Thursday, July 21, 2011

The story gets crazier


Of all the lunacy going on all over the world right now, San Francisco might be the biggest drama queen of them all.
Specifically, I'm talking about the SFPD shooting of 19 year-old Kenneth Harding over a $2 transit pass, a case which saw three different bombshells dropped today.
1) Police Chief Greg Suhr, fresh from last night's "evacuation" from the Bayview Opera House, struck back by announcing that Harding was killed by a .38 caliber bullet that doesn't match either the guns issued to the cops or the gun allegedly found on a "parolee" identified by a youtube video.
And oh yeah, apparently, that guy either had a different shiny gun-looking object at home than the one he allegedly picks up in a youtube video that doesn't seem to exist on youtube, or the shiny gun-looking object lying on the ground in the youtube video that actually does exist on youtube is totally unrelated to the officer-involved shooting of Harding (as in the handgun was just lying on the sidewalk several yards from where a guy shot himself, and two different witnesses took both guns, and all the shell casings from the scene without several cops seeing anything). In either scenario, at least one gun is missing.
It is also possible that there were no guns other than those being fired by the police.
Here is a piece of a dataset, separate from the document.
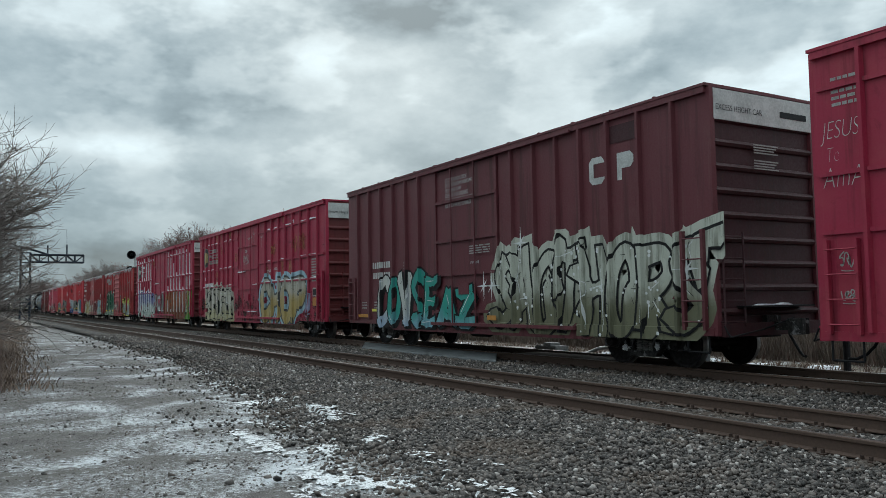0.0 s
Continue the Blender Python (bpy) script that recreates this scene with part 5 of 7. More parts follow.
def icicles(car, L, eave, seed, share=0.7, longest=0.42, mat="ice"):
    """A fringe of icicles and a ragged ice crust along the near eave."""
    rng = random.Random(seed)
    bm = bmesh.new()
    x = 0.1
    while x < L - 0.1:
        clump = 0.5 + 0.5 * noise.noise((x * 0.9, seed, 0))
        if rng.random() < share * clump + 0.25:
            ln = rng.uniform(0.05, longest) * (0.25 + 1.1 * clump)
            r = rng.uniform(0.008, 0.018)
            tip = bm.verts.new((x, -1.585, eave - 0.10 - ln))
            ring = [bm.verts.new((x + r * math.cos(k), -1.585 + r * math.sin(k), eave - 0.09)) for k in (0, 2.1, 4.2)]
            for i in range(3):
                bm.faces.new((ring[i], ring[(i + 1) % 3], tip))
        x += rng.uniform(0.02, 0.075)
    o = part("icicle_fringe", bm, mat, car, "fringe of icicles along the eave")
    tagged(o, kind="stuff")
    bm = bmesh.new()
    x = -0.02
    while x < L:
        w = rng.uniform(0.25, 1.1)
        if noise.noise((x * 0.5, seed * 3.1, 2)) > -0.25:
            t = rng.uniform(0.012, 0.04)
            b = min(x + w, L)
            prism(bm, [(x, eave + 0.005), (x + w * 0.25, eave + 0.02 + t), (b - w * 0.2, eave + 0.02 + t * rng.uniform(0.5, 1)), (b, eave + 0.005)], -1.60, -1.25, "y")
        x += w
    tagged(part("roof_snow", bm, "snow", car, "crust of snow on the roof edge"), kind="stuff")
    bm = bmesh.new()
    n = int(L / 0.12)
    low = [bm.verts.new((L * i / n, -1.582, eave - 0.03 - 0.09 * max(0.0, 0.5 + noise.noise((i * 0.31, seed, 5))))) for i in range(n + 1)]
    high = [bm.verts.new((L * i / n, -1.582, eave + 0.012)) for i in range(n + 1)]
    for i in range(n):
        bm.faces.new((low[i], low[i + 1], high[i + 1], high[i]))
    tagged(part("eave_frost", bm, "crust", car, "ragged frost along the eave"), kind="stuff")
    part("roof_edge", boxes((0, L, -1.60, -1.54, eave + 0.006, eave + 0.034)), "roofdark", car)


def snow_on(car, rows, y0=-1.62, y1=-1.45, seed=3):
    """Lumps of snow lying on ledges: (x0, x1, z) rows."""
    rng = random.Random(seed)
    for x0, x1, z in rows:
        bm = bmesh.new()
        n = max(3, int((x1 - x0) / 0.12))
        top = [(x0 + (x1 - x0) * i / n, z + (0.0 if i in (0, n) else rng.uniform(0.02, 0.055))) for i in range(n + 1)]
        prism(bm, [(x0, z - 0.004)] + top[1:-1] + [(x1, z - 0.004)], y0, y1, "y")
        part("snow_patch", bm, "snow", car, "snow lying on the ledge")


M["ice"] = plain("grey_ice", (0.42, 0.44, 0.45), 0.3, 0, 20, 0.2)

# ------------------------------------------------------------ the train, in order of passing
def spaced(a, b, n):
    return [a + (b - a) * i / (n - 1) for i in range(n)]


make_track(NEAR_Y, "rusty empty railway track on grey ballast")
make_track(TRAIN_Y, "rusty railway track under the freight train")


def high_end(car, L, line, paint, twice=True):
    """White board across the top of both ends of a tall car, with the height warning on the front one."""
    for s, x in ((-1, 0.0), (1, L)):
        a, b = sorted((x + s * 0.005, x + s * 0.082))
        part("height_board", boxes((a, b, -1.40, 1.40, 4.60, 5.17)), "offwhite", car, "white painted height-warning board")
    words(car, line, L + 0.087, 4.78, 0.11, "ink", -1.36, 0.9, "x")
    spray_end = bmesh.new()
    box(spray_end, L + 0.084, L + 0.088, 0.45, 1.25, 4.80, 4.92)
    part("number_bar", spray_end, "ink", car)
    for z in (3.9, 4.2):
        bm = bmesh.new()
        for i in range(4):
            box(bm, L + 0.078, L + 0.082, -0.35, 0.35 - 0.06 * (i % 3), z - 0.05 * i, z - 0.05 * i + 0.025)
        part("lettering", bm, "pale", car)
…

Just because they weren't officially issued a .38 doesn't necessarily mean that they didn't shoot Kenneth Harding with a .38. Also, there were several other armed law enforcement officers on the scene, possibly UCSF security? One officer with a machine gun can be seen in video footage. What other kinds of guns were there?
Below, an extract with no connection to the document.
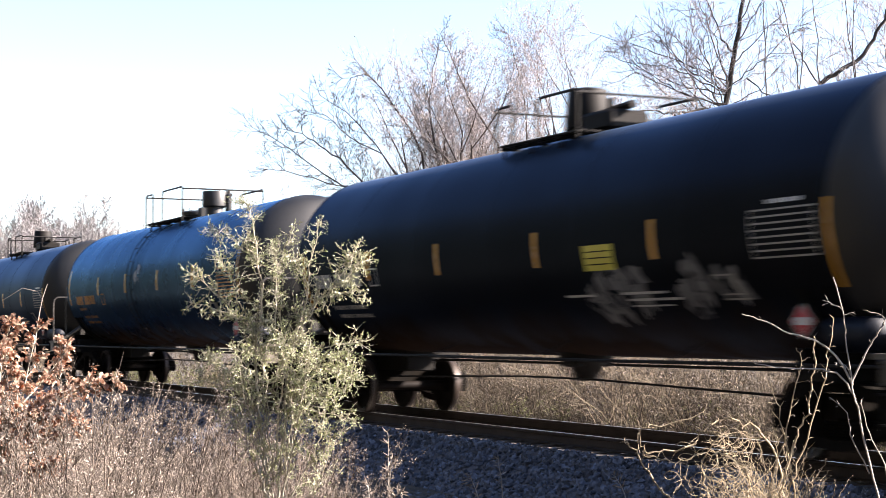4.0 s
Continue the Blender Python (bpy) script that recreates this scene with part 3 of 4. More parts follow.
        for a in (radians(-40), radians(45)):
            for x in (lx - 0.21, lx + 0.21):
                ld_b = Shape().tube([(x, sy * (R - 0.01) * math.cos(a), ZC + (R - 0.01) * math.sin(a)), (x, sy * (R + 0.055) * math.cos(a), ZC + (R + 0.055) * math.sin(a))], 0.014, 5)
                part("bracket", ld_b, M_BLACK, side)
    for x in (-4.9, -2.45, 0.0, 2.45, 4.9):
        part("weld_seam", Shape().spin([(x - 0.03, R - 0.001), (x - 0.012, R + 0.004), (x + 0.012, R + 0.004), (x + 0.03, R - 0.001)], "x", (0, 0, ZC), 64), paint, car)
    d = dome_x
    if kind == "a":
        dm = Shape().spin([(TOP - 0.03, 0.24), (TOP + 0.03, 0.21), (TOP + 0.19, 0.21), (TOP + 0.20, 0.28), (TOP + 0.22, 0.30), (TOP + 0.55, 0.30), (TOP + 0.58, 0.285), (TOP + 0.59, 0.002)], "z", (d, 0, 0), 28)
        part("valve_bonnet", dm, M_FITTING, car, "round black protective bonnet")
        e = d - 1.5 * way
        mw = Shape().spin([(TOP - 0.02, 0.3), (TOP + 0.10, 0.3), (TOP + 0.10, 0.36), (TOP + 0.17, 0.36), (TOP + 0.20, 0.3), (TOP + 0.23, 0.002)], "z", (e, 0, 0), 24)
        lid = part("manway", mw, M_FITTING, car, "low bolted manway lid")
        for i in range(8):
            a = 0.785 * i
            part("bolt", Shape().tube([(e + 0.33 * math.cos(a), 0.33 * math.sin(a), TOP + 0.06), (e + 0.33 * math.cos(a), 0.33 * math.sin(a), TOP + 0.26)], 0.022, 6), M_BLACK, lid)
        e = d - 0.75 * way
        part("gauge_box", Shape().box(e - 0.12, e + 0.12, -0.15, 0.15, TOP - 0.02, TOP + 0.24, 0.02), M_FITTING, car)
        e = d + 1.06 * way
        vl = Shape().tube([(e, 0, TOP - 0.02), (e, 0, TOP + 0.36)], 0.085, 10).tube([(e, 0, TOP + 0.3), (e, 0, TOP + 0.52)], 0.05, 8)
        vl.tube([(e - 0.16, 0, TOP + 0.40), (e + 0.16, 0, TOP + 0.40)], 0.045, 8)
        part("relief_valve", vl, M_FITTING, car)
    else:
        dm = Shape().spin([(TOP - 0.02, 0.24), (TOP + 0.12, 0.24), (TOP + 0.12, 0.32), (TOP + 0.16, 0.33), (TOP + 0.66, 0.30), (TOP + 0.69, 0.28), (TOP + 0.70, 0.002)], "z", (d, 0, 0), 24)
        dm.box(d - 0.36, d - 0.2, -0.2, 0.2, TOP + 0.1, TOP + 0.36, 0.03)
        part("valve_housing", dm, M_BLACK, car, "black tapered valve housing")
        mw = Shape().box(d + 0.38, d + 1.15, -0.34, 0.34, TOP - 0.02, TOP + 0.27, 0.05).tube([(d + 0.5, 0, TOP + 0.3), (d + 1.25, 0, TOP + 0.34)], 0.06, 8).tube([(d + 0.8, -0.1, TOP + 0.2), (d + 0.8, -0.1, TOP + 0.46)], 0.05, 8)
        part("manway", mw, M_BLACK, car, "low manway with a hinged lid")
        part("relief_valve", Shape().tube([(d - 0.6, 0.1, TOP - 0.02), (d - 0.6, 0.1, TOP + 0.2)], 0.12, 10), M_BLACK, car)
    return car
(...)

2) Despite claims that officers had possession of Harding's gun 6 hours after the shooting, police are still seeking the "man in the hoodie." That also means that they raided some other random dude's house and arrested him and took his shiny .45-caliber gun for no reason other than to lie and say that they found Harding's gun (i.e. "proving" that Harding had shot at officers and deserved to be murdered).
However, if the "man in the hoodie" still has Harding's gun, then that means that the "man in the hoodie" really did pick it up off the sidewalk several yards in front of Harding's dying body. That means that Harding shot himself in the head, and then hurled the gun several yards forward. I'm no physicist, but I think that if a man shot himself with his right hand in the right side of his head while running at full speed forward, the gun he used wouldn't end up as far in front of him and as far to his left as the alleged shiny gun-looking object is in the now-infamous youtube video.
It is much more believable that Harding, assuming he had a gun and fired on officers in the first place, instinctively hurled the gun forward once he had already been shot...by the police.
Even if you take the "self-inflicted" wound theory seriously, you still have to be concerned that two cops fired 9 or so shots on a busy street, and only one hit the intended target in the leg.
That's the incompetent version of the wild wild west.
Over a $2 transit pass.
Eyewitnesses from the neighorhood claim that Harding was shot 5 times in the back of the neck. I am assuming that this includes people who were close enough to hear, and possibly see, the impact of multiple bullets, but that is only an assumption.

3) The woman in Seattle that Harding is being accused of mudering was not pregnant as previously reported. Hmmm. Who said she was pregnant, and why?